My friend and I had a conversation on how an experimental film can be a documentary. We discussed if Transcript was finished while my idea with the familial influence might not be clear, although the film has shown publicly in silence. I love it being silent, and think it makes sense to watch it silently projected on film in the theatre, so one can indulge in the details, which yields more sensation for individual interpretations. However, I was intrigued to explore Transcript’s potentials. As a result, I guess you can call it an experiment, or an exercise, I invited Jenstar Hacker into the project.

I had collaborations with Jenstar since 2017. I felt safe to expose my vulnerability in front of her, and I’m very grateful to have a friend like her. For the sound in Transcript (the other version), we started from a phone conversation in which I told her my idea behind the film and its structure and emotion – how it is a meditation process which involves observation and rumination, and how the emotion shifts from one to another. I sent her some voice memo recorded from my phone with very basic descriptions.

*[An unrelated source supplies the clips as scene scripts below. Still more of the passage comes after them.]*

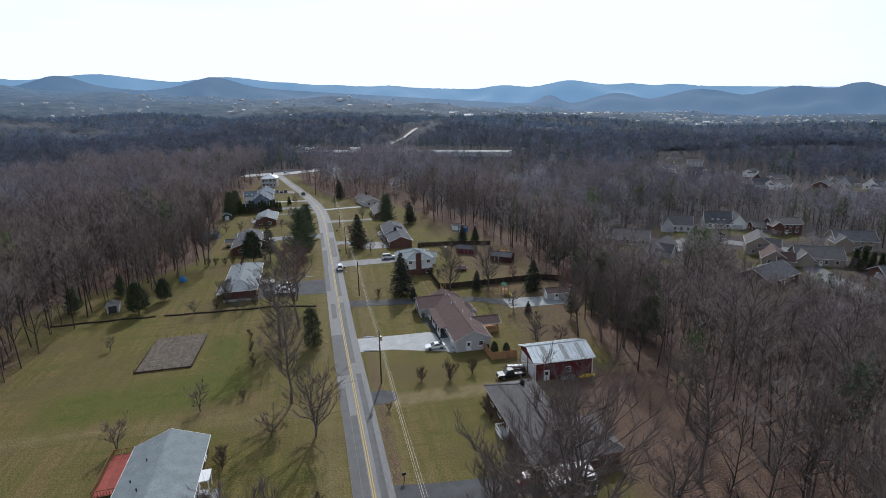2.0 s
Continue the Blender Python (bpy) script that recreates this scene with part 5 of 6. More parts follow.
shed(57.6, 180.8, -33, 4.4, 7.0, 1.9, 2.9, material("dark red-brown boarding", (0.07, 0.025, 0.025), None, 0.8, 0.8), ROOF_DARK, "dark red-brown shed with a grey roof", "x", (("s", -1.4, -2.2, 1.2),), OLD_WOOD)
shed(54.4, 230.0, -40, 2.6, 3.6, 2.0, 2.7, WHITE_SIDING, ROOF_TAUPE, "white garden shed with cross-braced doors", "x", (("s", 0, -1.3, 1.3),))
shed(56.0, 225.8, -30, 2.8, 3.4, 1.9, 2.5, material("bright blue boarding", (0.06, 0.15, 0.36), None, 1, 0.8), ROOF_TAUPE, "bright blue garden shed with white doors", "x", (("s", -0.5, -1.4, 1.4),))

# ---- fences, hedgebank, garden bed ----
f1 = thing("yard_fence", "weathered dark board fence round the back yards", "fence", 0, 0, 0, 0)
board_fence(f1, [(30.8, 176.0), (31.2, 168), (31.4, 160.2), (33.0, 159.3), (48, 159.6), (62, 160.2), (70, 160.4)], 1.7, OLD_WOOD, 0.5)
f1b = thing("yard_fence", "paler timber board fence panel by the grey house", "fence", 0, 0, 0, 0)
board_fence(f1b, [(31.6, 159.8), (31.4, 151.4)], 1.7, TREATED, 0.5)
f2 = thing("yard_fence", "dark board fence behind the split-level house", "fence", 0, 0, 0, 0)
board_fence(f2, [(33.2, 197.0), (33.4, 206.4), (44, 205.4), (60, 201.2)], 1.6, OLD_WOOD, 0.5)

bed = thing("garden_bed", "dug brown vegetable bed with a low timber edge", "garden bed", -34.4, 136.6, 0)
bm = bmesh.new()
n, m = 26, 40
g = [[bm.verts.new((-5.5 + 11.0 * i / n + 0.25 * (j / m - 0.5), -8.4 + 16.8 * j / m, ground_z(-34, 128 + 17 * j / m) - ground_z(-34.4, 136.6) + 0.1 + 0.05 * math.sin(i * 2.1 + 0.9 * math.sin(j * 0.3)) + 0.07 * random.uniform(-1, 1))) for j in range(m + 1)] for i in range(n + 1)]
for i in range(n):
    for j in range(m):
        bm.faces.new((g[i][j], g[i + 1][j], g[i + 1][j + 1], g[i][j + 1]))
part("soil", bm, SOIL, bed)
for a, b in (((-5.6, -8.5), (5.4, -8.5)), ((5.4, -8.5), (5.7, 8.5)), ((5.7, 8.5), (-5.4, 8.5)), ((-5.4, 8.5), (-5.6, -8.5))):
    bm = bmesh.new()
    rod(bm, (a[0], a[1], 0.1), (b[0], b[1], 0.1), 0.14, n=4)
    part("edging", bm, OLD_WOOD, bed)
    k = 6
    for i in range(k):
        x, y = a[0] + (b[0] - a[0]) * i / k, a[1] + (b[1] - a[1]) * i / k
        part("stake", rods(((x, y, -0.2), (x + 0.03, y, 1.1), 0.04, 0.03, 5)), OLD_WOOD, bed)


# ---- trees of the yards ----
_bm = (BARK, TWIG)
BIG = [Kind("bare_tree", bare_tree(11 + i, 20, 5.6, 0.26, 34, 6, 4400, 0.28, 1.15, 6, 0.034, 1.5, spread=0.6), _bm, "tall leafless deciduous tree with grey bark") for i in range(3)]
WIDE = [Kind("bare_tree", bare_tree(31 + i, 12, 5.4, 0.14, 36, 7, 4200, 0.17, 1.05, 6, 0.024, 1.3, 3), _bm, "wide spreading leafless tree with many limbs") for i in range(3)]
FAN = [Kind("bare_tree", bare_tree(41 + i, 11, 4.0, 0.05, 46, 7, 4600, 0.12, 1.9, 5, 0.028, 1.4, 5), _bm, "leafless fan-shaped tree of upright limbs") for i in range(2)]
SMALL = [Kind("small_tree", bare_tree(51 + i, 5, 2.3, 0.22, 18, 6, 1300, 0.09, 0.8, 5, 0.022, 0.8, 2), _bm, "small leafless fruit tree on the lawn") for i in range(3)]
BUSH = [Kind("shrub", bare_tree(61 + i, 2.4, 1.35, 0.02, 20, 3, 800, 0.03, 1.6, 3, 0.026, 0.8, 6), (SHRUB, SHRUB), "leafless brown twiggy shrub", "shrub") for i in range(2)]
SPRUCE = [Kind("spruce", spruce(71 + i, 12, 4.7, 0.1, 27, 15, 0.4, 0.16, 0.2), (BARK, NEEDLE), "dark green spruce with drooping branches") for i in range(2)]
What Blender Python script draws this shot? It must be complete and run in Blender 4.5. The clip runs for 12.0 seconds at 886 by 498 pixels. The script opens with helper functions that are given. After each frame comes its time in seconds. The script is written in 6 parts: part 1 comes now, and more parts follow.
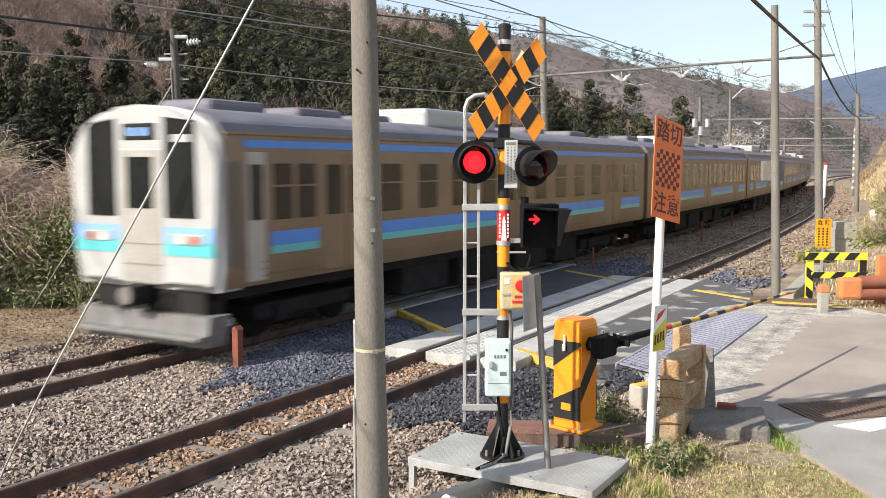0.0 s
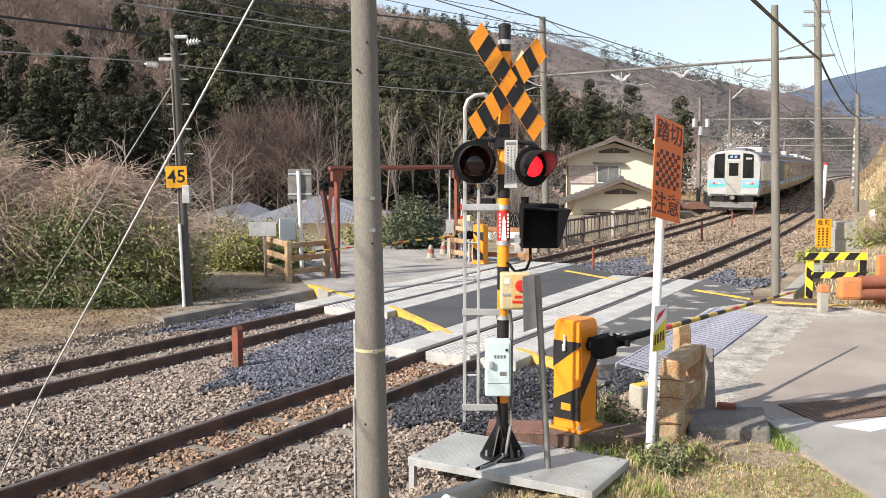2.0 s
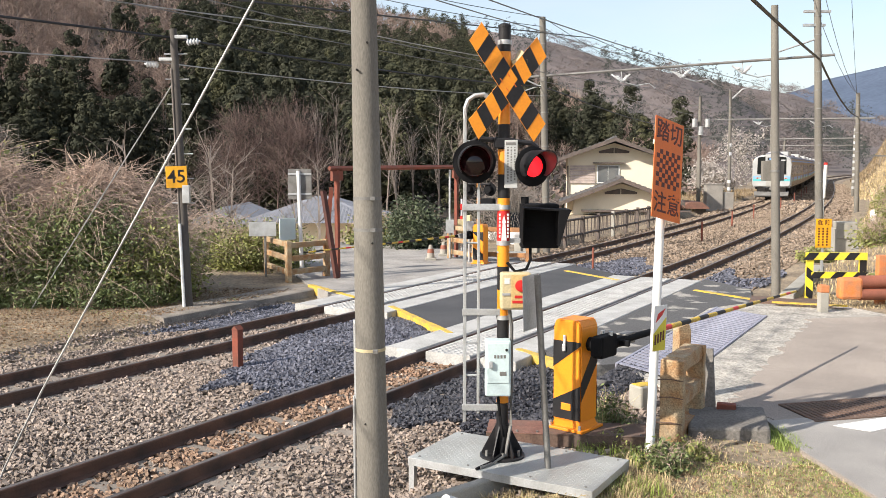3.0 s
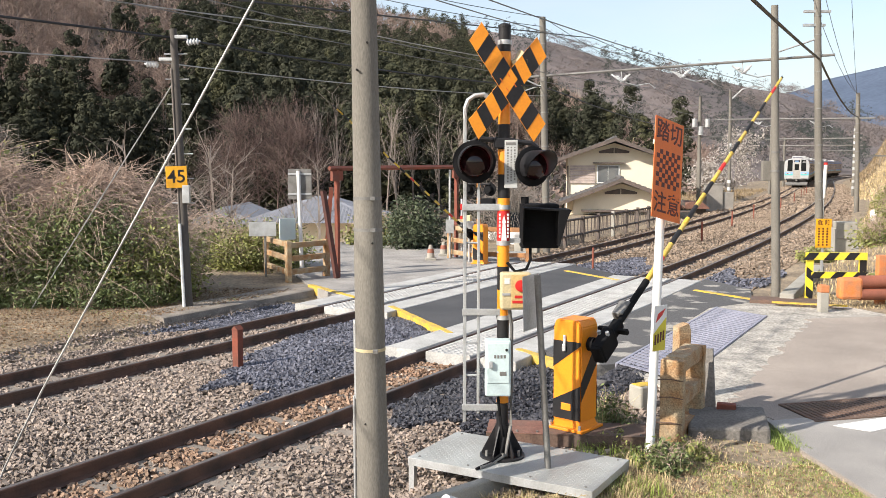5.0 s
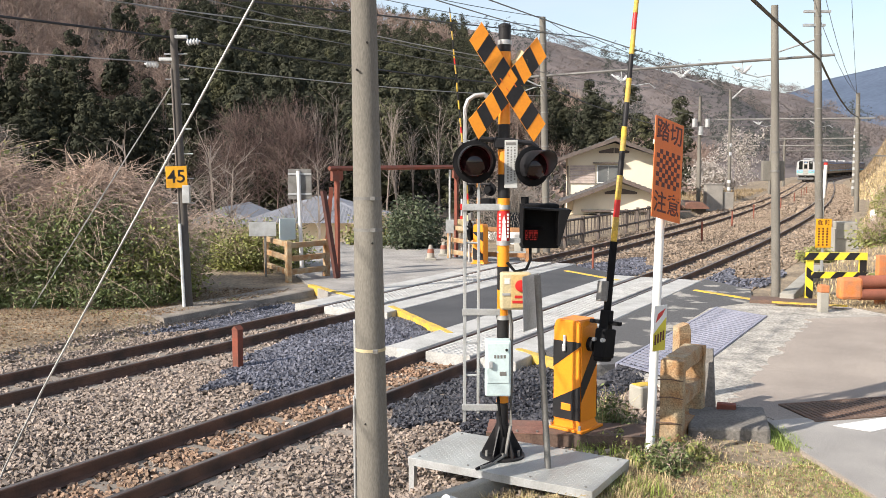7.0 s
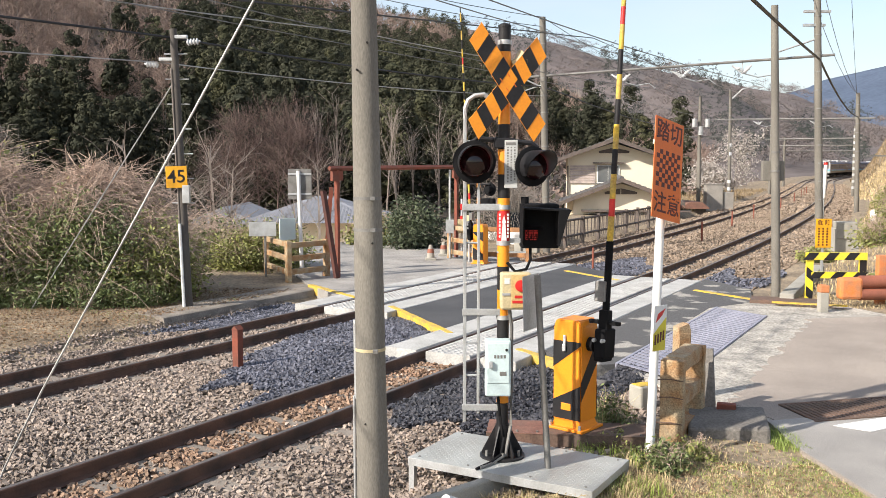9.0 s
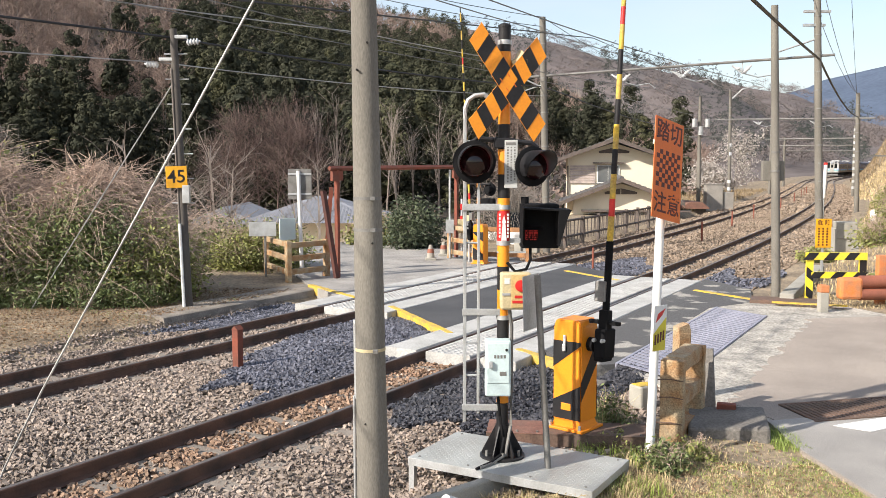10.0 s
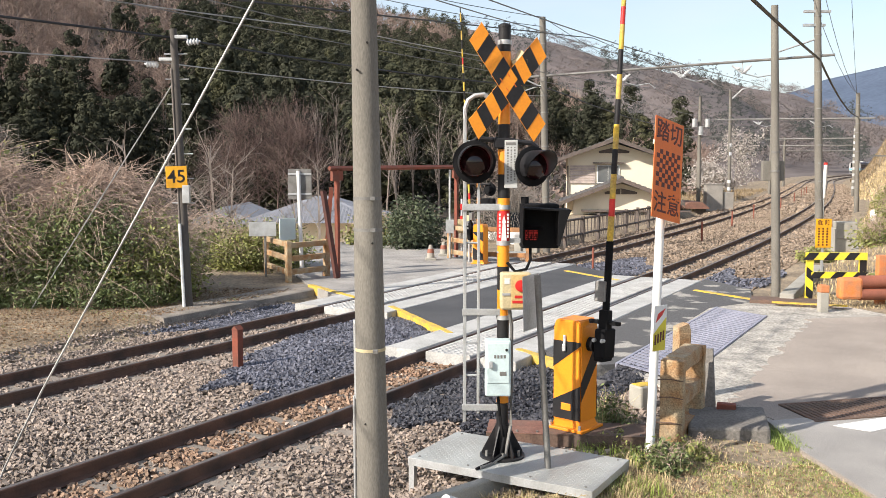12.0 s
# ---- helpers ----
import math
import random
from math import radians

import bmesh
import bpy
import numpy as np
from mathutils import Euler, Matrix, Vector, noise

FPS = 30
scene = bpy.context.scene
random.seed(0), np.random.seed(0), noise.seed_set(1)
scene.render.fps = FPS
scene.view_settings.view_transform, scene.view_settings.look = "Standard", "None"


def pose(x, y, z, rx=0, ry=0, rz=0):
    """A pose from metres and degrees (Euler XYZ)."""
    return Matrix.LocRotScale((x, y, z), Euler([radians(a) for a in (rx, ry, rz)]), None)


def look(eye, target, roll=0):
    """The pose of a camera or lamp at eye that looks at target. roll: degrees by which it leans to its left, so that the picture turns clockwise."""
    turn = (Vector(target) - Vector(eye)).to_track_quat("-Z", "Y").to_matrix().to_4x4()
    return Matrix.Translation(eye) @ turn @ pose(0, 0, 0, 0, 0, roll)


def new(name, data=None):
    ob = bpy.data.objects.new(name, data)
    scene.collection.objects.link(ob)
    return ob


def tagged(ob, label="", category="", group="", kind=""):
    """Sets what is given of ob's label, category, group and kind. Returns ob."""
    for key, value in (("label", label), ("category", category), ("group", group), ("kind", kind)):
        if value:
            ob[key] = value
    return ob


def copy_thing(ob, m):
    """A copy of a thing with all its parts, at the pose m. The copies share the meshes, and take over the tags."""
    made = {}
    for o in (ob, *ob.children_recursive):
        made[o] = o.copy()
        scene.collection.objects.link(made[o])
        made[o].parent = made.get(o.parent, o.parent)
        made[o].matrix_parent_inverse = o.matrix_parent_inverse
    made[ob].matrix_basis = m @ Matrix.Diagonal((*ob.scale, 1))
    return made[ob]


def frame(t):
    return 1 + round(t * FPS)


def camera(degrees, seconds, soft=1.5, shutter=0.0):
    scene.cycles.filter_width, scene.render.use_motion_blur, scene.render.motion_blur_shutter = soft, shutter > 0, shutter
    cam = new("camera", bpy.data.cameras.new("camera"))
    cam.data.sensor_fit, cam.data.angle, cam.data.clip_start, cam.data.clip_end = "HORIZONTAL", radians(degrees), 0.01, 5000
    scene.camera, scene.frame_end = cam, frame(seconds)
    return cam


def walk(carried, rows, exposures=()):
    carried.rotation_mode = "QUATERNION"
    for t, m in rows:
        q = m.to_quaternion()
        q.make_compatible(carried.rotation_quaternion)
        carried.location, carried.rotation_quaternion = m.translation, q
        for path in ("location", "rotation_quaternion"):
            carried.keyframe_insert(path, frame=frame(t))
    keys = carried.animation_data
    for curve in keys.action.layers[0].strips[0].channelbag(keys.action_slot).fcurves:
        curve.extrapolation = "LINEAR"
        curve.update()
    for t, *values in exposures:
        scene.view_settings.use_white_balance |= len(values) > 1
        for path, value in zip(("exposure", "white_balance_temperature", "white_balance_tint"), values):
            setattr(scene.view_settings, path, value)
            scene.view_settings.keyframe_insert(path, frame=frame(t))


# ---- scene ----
# ---- camera ----
cam = camera(51.82, 12.0, soft=0.85, shutter=0.26)
VIEW = pose(0, 0, 2.742, 90 - 5.26, 0, 0)
walk(cam, [(0.0, VIEW), (12.0, VIEW)], exposures=[(0.0, 0.60), (12.0, 0.60)])

# ---- world and sun ----
SUN_FROM = Vector((-0.85, -0.525, 0.65)).normalized()
world = bpy.data.worlds.new("sky_world")
scene.world = world
world.use_nodes = True
wn = world.node_tree.nodes
sky = wn.new("ShaderNodeTexSky")
sky.sky_type = "NISHITA"
sky.sun_disc = False
sky.sun_elevation = math.asin(SUN_FROM.z)
sky.sun_rotation = math.atan2(SUN_FROM.x, SUN_FROM.y)
sky.air_density, sky.dust_density, sky.ozone_density = 1.0, 1.6, 1.0
wn["Background"].inputs["Strength"].default_value = 0.135
# thin high cloud
sky_at, cloud, veil_mix = wn.new("ShaderNodeTexCoord"), wn.new("ShaderNodeTexNoise"), wn.new("ShaderNodeMix")
thin, flat_sky = wn.new("ShaderNodeMapRange"), wn.new("ShaderNodeMapping")
flat_sky.inputs["Scale"].default_value = (1.0, 1.0, 3.5)
cloud.inputs["Scale"].default_value, cloud.inputs["Detail"].default_value = 2.2, 6
thin.inputs["From Min"].default_value, thin.inputs["From Max"].default_value = 0.38, 0.72
thin.inputs["To Min"].default_value, thin.inputs["To Max"].default_value = 0.15, 0.6
veil_mix.data_type = "RGBA"
veil_mix.inputs["B"].default_value = (4.7, 4.85, 5.1, 1)
wl = world.node_tree.links
wl.new(sky_at.outputs["Generated"], flat_sky.inputs["Vector"])
wl.new(flat_sky.outputs["Vector"], cloud.inputs["Vector"])
wl.new(cloud.outputs["Fac"], thin.inputs["Value"])
wl.new(thin.outputs["Result"], veil_mix.inputs["Factor"])
wl.new(sky.outputs[0], veil_mix.inputs["A"])
wl.new(veil_mix.outputs["Result"], wn["Background"].inputs["Color"])
sun = new("sun", bpy.data.lights.new("sun", "SUN"))
sun.data.energy, sun.data.angle, sun.data.color = 5.0, radians(0.6), (1.0, 0.925, 0.83)
sun.matrix_world = look(SUN_FROM * 50, (0, 0, 0))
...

I have a habit of recording the sounds of my surroundings when I am getting overwhelmed. For instance, the voices at the beginning of the film are both of my parents on the phone simultaneously, in which they were both instructing the receivers on the other side of the phones. Jenstar doesn’t speak Mandarin, so I was curious about how she would capture the dynamic of the voices. Another question I raised in the film is if one can connect with the feelings and emotions of personal affairs even without knowing the facts. I thought Jenstar connected them really well, not just because of her keen sense of sound, but also of how she knew me well. From these clues, Jenstar completed the soundtrack with her windchime performance and foley recordings.

The mixing process was magical as well. I gave her very abstract feelings about what I was looking for. She frowned sometimes when hearing my vague descriptions, but would give me something that felt right soon after. I’m always amazed by how she can capture and elevate the energy of my film.